Students Lose College Paper Jobs For Pro-Stevenson Editorial Policy

All articles copyright 1953 by The Harvard Crimson

After supporting Adlai Stevenson in the last election the Editorial board of the Daily Kansan, in Laurence, Kansas was discharged under continuing Alumni pressure. The former student editorial board was replaced with a joint student faculty staff. The change was made, according to the Chancellor of the Journalism School, in order to preserve, "a more consistent editorial policy." This was the first time the "consistency" of the Kansan had been a cause of complaint.

The trouble started when the editorial staff of the Kansan, selected by the governing board of the paper, began writing editorials with a Democratic tinge.
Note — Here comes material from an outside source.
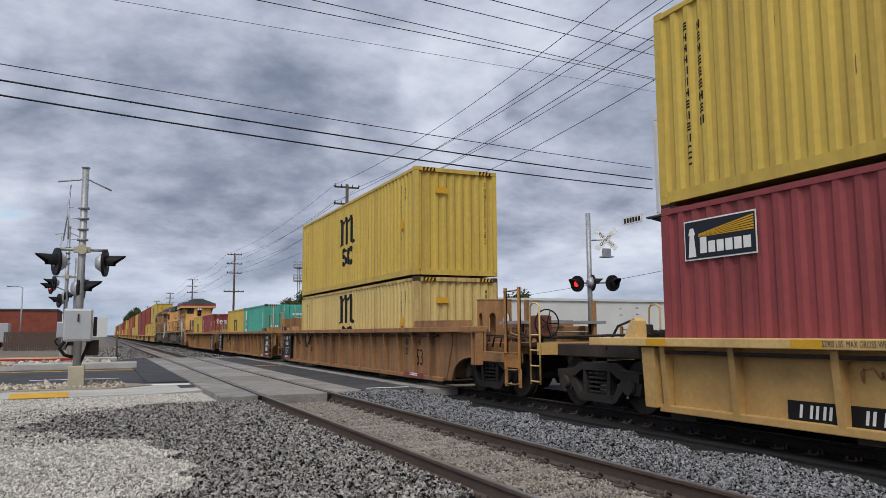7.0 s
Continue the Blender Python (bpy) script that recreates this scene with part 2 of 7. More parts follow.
RUST = (0.10, 0.05, 0.03)
M = dict(
    ballast=mat("dark ballast", (0.125, 0.12, 0.115), 0.95, vary=0.5, scale=1.2, fine=28, bump=0.9, dirt=(0.06, 0.055, 0.05), dirt_amount=0.4),
    stone_dark=mat("dark crushed stone", (0.175, 0.166, 0.157), 0.95, vary=0.6, scale=6, fine=80, bump=0.3, island=0.9),
    stone_pale=mat("pale crushed stone", (0.155, 0.158, 0.165), 0.95, vary=0.5, scale=6, fine=80, bump=0.3, island=0.95),
    stone_verge=mat("tan cobble stone", (0.36, 0.32, 0.26), 0.95, vary=0.4, scale=6, fine=40, bump=0.3, island=0.6),
    stone_tan=mat("dusty tan stone", (0.25, 0.222, 0.19), 0.95, vary=0.45, scale=6, fine=80, bump=0.3, island=0.5),
    pebble=mat("pale pebbles", (0.47, 0.45, 0.405), 0.95, vary=0.4, scale=6, fine=90, bump=0.3, island=0.5),
    asphalt=mat("worn asphalt", (0.048, 0.048, 0.053), 0.9, vary=0.3, scale=0.6, fine=60, bump=0.4, dirt=(0.10, 0.10, 0.10), dirt_amount=0.3),
    concrete=mat("crossing concrete", (0.25, 0.24, 0.225), 0.9, vary=0.3, scale=1.0, fine=30, bump=0.35, dirt=(0.10, 0.09, 0.08), dirt_amount=0.42, dirt_scale=1.3, objrand=0.2),
    walkway=mat("pavement concrete", (0.42, 0.41, 0.39), 0.9, vary=0.15, scale=1.0, fine=30, bump=0.2, dirt=(0.25, 0.23, 0.21), dirt_amount=0.25),
    tie=mat("grey weathered tie", (0.19, 0.168, 0.147), 0.95, vary=0.4, scale=3, fine=25, bump=0.6, objrand=0.3),
    rail=mat("rusty rail steel", (0.10, 0.075, 0.062), 0.75, 0.3, vary=0.3, scale=5, fine=60, bump=0.2),
    railhead=mat("worn rail head", (0.26, 0.24, 0.23), 0.42, 0.8, vary=0.2, scale=4, fine=50, bump=0.05),
    yellow=mat("yellow container paint", (0.54, 0.385, 0.08), 0.55, vary=0.12, scale=0.5, fine=9, bump=0.04, dirt=(0.24, 0.15, 0.05), dirt_amount=0.28, dirt_scale=0.8, streak=True, objrand=0.1),
    cream=mat("faded yellow container paint", (0.56, 0.425, 0.165), 0.6, vary=0.12, scale=0.5, fine=9, bump=0.04, dirt=(0.27, 0.16, 0.06), dirt_amount=0.32, streak=True),
    cream_rust=mat("rust-eaten faded yellow paint", (0.52, 0.38, 0.15), 0.7, vary=0.2, scale=1.0, fine=12, bump=0.1, dirt=(0.15, 0.065, 0.03), dirt_amount=0.6, dirt_scale=2.2, streak=True),
    maroon=mat("maroon container paint", (0.25, 0.056, 0.06), 0.55, vary=0.15, scale=0.5, fine=9, bump=0.04, dirt=(0.085, 0.03, 0.025), dirt_amount=0.3, streak=True, objrand=0.1),
    rust_red=mat("brick red container paint", (0.265, 0.05, 0.032), 0.6, vary=0.15, scale=0.5, fine=9, bump=0.04, dirt=(0.12, 0.03, 0.02), dirt_amount=0.4, streak=True),
    teal=mat("teal container paint", (0.075, 0.36, 0.285), 0.55, vary=0.15, scale=0.5, fine=9, bump=0.04, dirt=(0.05, 0.16, 0.12), dirt_amount=0.35, streak=True),
    orange=mat("orange container paint", (0.42, 0.13, 0.03), 0.6, vary=0.15, scale=0.5, fine=9, bump=0.04, dirt=(0.2, 0.08, 0.03), dirt_amount=0.3, streak=True),
    well_brown=mat("weathered orange-brown steel", (0.46, 0.22, 0.072), 0.6, vary=0.18, scale=0.7, fine=14, bump=0.06, dirt=(0.15, 0.065, 0.03), dirt_amount=0.4, dirt_scale=0.5),
    well_rust=mat("rust-brown weathered steel", (0.42, 0.19, 0.074), 0.65, spec=0.3, vary=0.25, scale=0.7, fine=14, bump=0.08, dirt=(0.085, 0.038, 0.022), dirt_amount=0.45, dirt_scale=0.5),
    well_yellow=mat("worn yellow steel", (0.5, 0.312, 0.112), 0.6, vary=0.15, scale=0.7, fine=14, bump=0.06, dirt=(0.2, 0.12, 0.05), dirt_amount=0.35, dirt_scale=0.6),
    well_53=mat("dirty ochre steel", (0.31, 0.17, 0.07), 0.7, spec=0.3, vary=0.25, scale=0.9, fine=14, bump=0.08, dirt=(0.11, 0.058, 0.03), dirt_amount=0.55, dirt_scale=0.9, streak=True),
    patch=mat("faded orange patch paint", (0.52, 0.23, 0.035), 0.7, vary=0.25, scale=6, fine=40, bump=0.03),
    loco_dirty=mat("sooty yellow locomotive paint", (0.38, 0.21, 0.08), 0.65, vary=0.25, scale=0.8, fine=14, bump=0.05, dirt=(0.06, 0.046, 0.042), dirt_amount=0.6, dirt_scale=0.9),
    rusty=mat("rust-red flaking steel", (0.15, 0.06, 0.045), 0.85, vary=0.35, scale=4, fine=40, bump=0.2),
    well_dust=mat("dusty brown-ochre steel", (0.31, 0.165, 0.075), 0.75, vary=0.25, scale=0.9, fine=14, bump=0.08, dirt=(0.12, 0.065, 0.04), dirt_amount=0.5, dirt_scale=0.9, streak=True),
    verge=mat("tan gravelly earth", (0.34, 0.29, 0.225), 0.95, vary=0.45, scale=3.0, fine=22, bump=0.7, dirt=(0.18, 0.15, 0.12), dirt_amount=0.4, dirt_scale=3.0),
    flag_white=mat("flag white", (0.50, 0.46, 0.42), 0.6, vary=0.15, bump=0),
    steel=mat("grimy dark steel", (0.032, 0.027, 0.024), 0.8, 0.0, spec=0.25, vary=0.35, scale=3, fine=30, bump=0.2, dirt=(0.10, 0.06, 0.04), dirt_amount=0.3),
    # the shade under the cars is put into this base colour
    bogie=mat("oil-stained cast steel darkened for shade", (0.026, 0.023, 0.021), 0.75, spec=0.25, vary=0.3, scale=2.0, fine=20, bump=0.1, dirt=(0.05, 0.038, 0.028), dirt_amount=0.3),
    well_cream=mat("sun-bleached yellow steel", (0.60, 0.41, 0.17), 0.6, vary=0.18, scale=0.9, fine=16, bump=0.06, dirt=(0.28, 0.16, 0.06), dirt_amount=0.35, dirt_scale=0.8),
    faded=mat("faded pink paint", (0.62, 0.42, 0.30), 0.7, vary=0.2, scale=3, fine=20, bump=0),
    faint=mat("faint brown spray paint", (0.30, 0.15, 0.06), 0.7, vary=0.3, scale=3, fine=20, bump=0),
    pipe_tan=mat("grimy tan pipe", (0.20, 0.145, 0.10), 0.7, vary=0.3, scale=5, fine=30, bump=0.1),
    cast_tan=mat("tan cast metal", (0.40, 0.36, 0.27), 0.6, vary=0.2, scale=4, fine=30, bump=0.1),
    black=mat("black paint", (0.012, 0.012, 0.0135), 0.55, spec=0.14, vary=0.25, scale=3, fine=30, bump=0.05),
    white=mat("white paint", (0.72, 0.72, 0.70), 0.6, vary=0.1, scale=3, fine=30, bump=0.03),
    lettering=mat("dark lettering paint", (0.05, 0.035, 0.03), 0.7, vary=0.2, scale=3, fine=30, bump=0),
    hazard=mat("yellow marking paint", (0.60, 0.33, 0.02), 0.7, vary=0.2, scale=2, fine=40, bump=0.05, dirt=(0.3, 0.2, 0.08), dirt_amount=0.25),
    red_curb=mat("red curb paint", (0.38, 0.03, 0.03), 0.7, vary=0.2, scale=2, fine=40, bump=0.05),
    galv=mat("galvanised steel", (0.32, 0.33, 0.34), 0.5, 0.45, vary=0.18, scale=4, fine=40, bump=0.05),
    alu=mat("grey aluminium box", (0.42, 0.43, 0.45), 0.5, 0.35, vary=0.12, scale=2, fine=40, bump=0.03),
    insulator=mat("grey glazed insulator", (0.22, 0.22, 0.23), 0.4, vary=0.15, scale=4, fine=30, bump=0),
    wood=mat("weathered pole wood", (0.095, 0.071, 0.056), 0.9, vary=0.3, scale=4, fine=50, bump=0.4),
    wire=mat("black cable", (0.02, 0.02, 0.022), 0.6, vary=0.1, bump=0),
    navy=mat("navy poster vinyl", (0.017, 0.02, 0.055), 0.45, vary=0.15, scale=1.5, fine=20, bump=0.02),
    frame_grey=mat("pale billboard frame", (0.60, 0.61, 0.62), 0.6, vary=0.1, scale=2, fine=20, bump=0.02),
    dark_frame=mat("dark billboard steel", (0.07, 0.074, 0.085), 0.6, 0.2, vary=0.2, scale=2, fine=20, bump=0.04),
    p_red=mat("poster red", (0.36, 0.04, 0.035), 0.45, vary=0.12, bump=0.0),
    p_coral=mat("poster coral", (0.52, 0.13, 0.07), 0.45, vary=0.12, bump=0.0),
    p_blue=mat("poster light blue", (0.09, 0.18, 0.29), 0.45, vary=0.12, bump=0.0),
    p_gold=mat("poster gold", (0.48, 0.36, 0.09), 0.45, vary=0.12, bump=0.0),
    p_bottle=mat("poster bottle", (0.24, 0.012, 0.025), 0.45, vary=0.12, bump=0.0),
    p_pink=mat("poster pink", (0.50, 0.22, 0.17), 0.45, vary=0.12, bump=0.0),
    p_teal=mat("poster teal", (0.10, 0.25, 0.28), 0.45, vary=0.12, bump=0.0),
    p_royal=mat("poster royal blue", (0.02, 0.045, 0.22), 0.45, vary=0.12, bump=0.0),
    brick=mat("red brick wall", (0.21, 0.062, 0.04), 0.9, vary=0.3, scale=1.5, fine=12, bump=0.3),
    pale_wall=mat("pale rendered wall", (0.58, 0.58, 0.56), 0.85, vary=0.1, scale=0.6, fine=12, bump=0.1),
    tarp=mat("black plastic sheet", (0.02, 0.02, 0.022), 0.4, vary=0.3, scale=2, fine=8, bump=0.5),
    # near black: some oil stain plus the train's shade, put into the colour
    oily_shade=mat("oil-stained ballast darkened for shade", (0.017, 0.016, 0.015), 0.9, vary=0.4, scale=1.5, fine=30, bump=0.8, spec=0.2),
    soil=mat("dry soil", (0.16, 0.135, 0.115), 0.95, vary=0.35, scale=0.5, fine=14, bump=0.6, dirt=(0.09, 0.08, 0.065), dirt_amount=0.4),
    leaf=mat("leaves", (0.062, 0.08, 0.027), 0.8, vary=0.35, scale=3, fine=20, bump=0, island=0.5),
    bark=mat("bark", (0.09, 0.07, 0.055), 0.95, vary=0.3, scale=5, fine=30, bump=0.5),
    loco=mat("armour yellow locomotive paint", (0.70, 0.385, 0.13), 0.5, vary=0.10, scale=0.6, fine=14, bump=0.03, dirt=(0.30, 0.155, 0.065), dirt_amount=0.38, dirt_scale=0.9),
    loco_grey=mat("locomotive grey paint", (0.085, 0.088, 0.095), 0.6, vary=0.2, scale=1.0, fine=14, bump=0.03, dirt=(0.05, 0.045, 0.04), dirt_amount=0.3),
    loco_red=mat("red stripe paint", (0.42, 0.045, 0.03), 0.55, vary=0.15, bump=0),
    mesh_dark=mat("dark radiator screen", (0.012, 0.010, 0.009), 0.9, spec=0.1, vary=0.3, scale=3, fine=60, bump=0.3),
    tank=mat("grimy fuel tank grey", (0.14, 0.112, 0.09), 0.75, spec=0.25, vary=0.4, scale=1.3, fine=20, bump=0.15, dirt=(0.05, 0.04, 0.032), dirt_amount=0.55),
    flag_red=mat("flag red", (0.24, 0.035, 0.035), 0.55, vary=0.12, bump=0),
    flag_blue=mat("flag blue", (0.014, 0.017, 0.026), 0.55, vary=0.12, bump=0),
    lens_dark=mat("dark signal lens", (0.03, 0.004, 0.004), 0.25, vary=0.1, bump=0),
    lens_red=glow("lit red signal lens", (0.8, 0.02, 0.02), 1.6),
    headlight=mat("headlight glass", (0.75, 0.75, 0.72), 0.15, 0.3, vary=0.05, bump=0),
    white_box=mat("white trailer paint", (0.68, 0.69, 0.70), 0.6, vary=0.08, scale=0.8, fine=12, bump=0.03),
)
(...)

The editors then requested and received permission from the Dean of the Journalism school to support Adlai Stevenson, provided room was left for an opposition viewpoint.

The pro-Stevenson editorials aroused little activity from the students But alumni of the home-state university of President Eisenhower applied pressure, especially after the paper printed several pro-Stevenson cartoons supplied by the Democratic National headquarters.

The Kansan received threatening letters and phone calls, and the Dean of Journalism was urged through similar calls to take some action. The Student Council publically criticized the Kansan for violating its charter agreement to "maintain a semi-conservative policy and remain neutral in politics on and off the Campus."

The Dean then threatened the paper with outside control unless the Kansan board carried out the Chancellor's wishes for some change. A student committee met, drew up advisory resolutions for the Dean who then wrote the amendment to the Kansan's constitution, setting up the editorial board with five students and two voting faculty.

The Kansan board rejected the proposed amendment even after ridding the proposed faculty members of their vote. But the matter was not dropped. Under strong outside pressure a special meeting of the board was called and in a "precedent setting unique Democratic action," the amendment was finally passed.

The reign of the new board has been mostly quiet, as few controversial issues have come up since the election. Student opinion was described as "apathetic" and the faculty was expressed no overt opinion--except for the Journalism school whose faculty by and large violently opposed the change.